Ice usually forms out near the louvers of crossflow towers where splashing and cold ambient air mix. We flood this area with heavier than normal water flow to take advantage of the film fill we place out in that area. The heavy water flow is retained in the fill packs which eliminates most splashing even in windy conditions. This heavy flow which is trapped in the film fill has been an effective measure for reducing ice formation in the upper and lower portions of the tower
I have an older counterflow tower with film fill already installed. Can I upgrade it?
Yes, but it depends on your tower’s current operating condition.
What about repairing a tower?
Repairs can be made while the tower is being upgraded. These include replacing framing members, repairing the distribution system, patching holes in the siding and fan deck, etc. We can also work on the mechanical equipment. Repairs are fairly simple and do not take a lot of skill, so it is not a market we aggressively try to enter. However, any repairs included as part of our upgrade are very competitively priced.
What can you provide to make a tower operate quietly?
A variation on one of our designs lets us cover the entire air inlet area with film fill which practically eliminates any water splashing near the louvers. Besides eliminating splashing near the louvers, the film fill acts as a sound barrier to any splashing taking place inside the tower which further decreases a major source of sound from a tower. Many new towers today have a large inlet area where the water rains down into the basin from heights of up to 18 feet. This is the main source of noise on ground level.
Who installs the upgrade?
Phelps Engineering Company provides the labor which mostly comes from local sources. Phelps provides its own supervision to ensure the installation proceeds properly and on schedule. We prefer to work with our own labor suppliers since we trust their work and they are familiar with our designs.

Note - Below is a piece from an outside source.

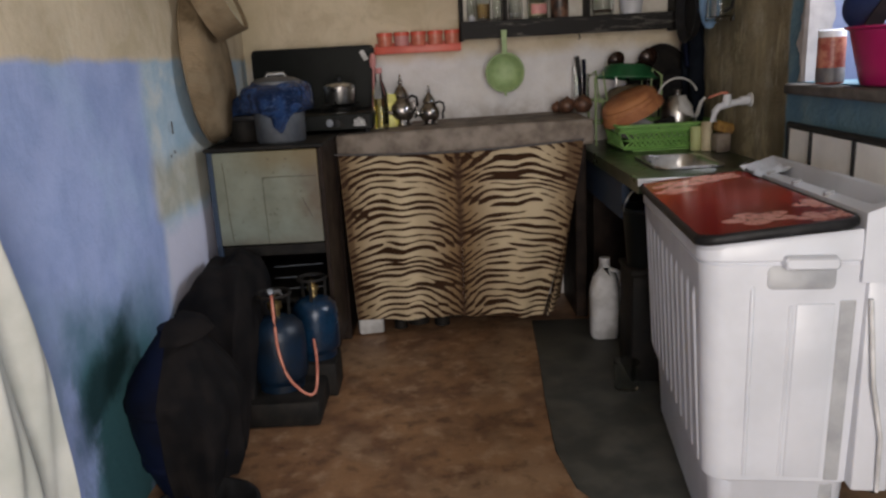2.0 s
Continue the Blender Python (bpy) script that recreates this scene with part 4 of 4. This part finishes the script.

What do you do to minimize debris from reaching the pumps while working on the tower?
When working on crossflow towers we can temporarily install a finer pump screen mesh if the existing mesh is too large or is broken. We also normally remove any floating debris as part of the daily clean-up. Any cutting of lumber or film fill is done outside of the tower. Chainsaws are not normally used to cut the film fill since it is normally cut with knives which reduces the smaller pieces of PVC from reaching your pumps. A temporary cold water basin cover can be installed at an additional cost, if desired.
How do you work on the tower if my valves leak?
Not many flow control valves are capable of shutting off without dripping a little. This amount of water can be directed to where the crew is not working. It is possible to block the valve outlet while work is taking place. If needed, non-functioning valves can be replaced while the tower is running.
Does the tower have to be out of service for an upgrade?
No, normally Phelps works on the tower while it is in operation. We do this by working on the tower one cell at a time while the remainder of the tower stays in operation. Crossflow towers permit the upgrade of ½ cell at a time, if needed. We can work during a turnaround or outage, but it is not normally necessary.
What do you do about fall prevention?
Phelps Engineering has worked in plants having very stringent safety policies. Fall protection is always a priority and we have developed special procedures for meeting the most difficult of requirements. The inside of a cooling tower resembles a scaffold and offers many suitable tie-off points.
If desired, who independently tests the tower?
There are several test agencies who conduct these tests. The tests are conducted according to the Cooling Technology Institute test code, ATC-105. We will provide you with their contact information if needed.
How does the guarantee work?
The guarantee is based on the tower’s performance. A penalty is assessed based on the percentage performance shortfall, should it occur. Our designs have always met or exceeded their design goal.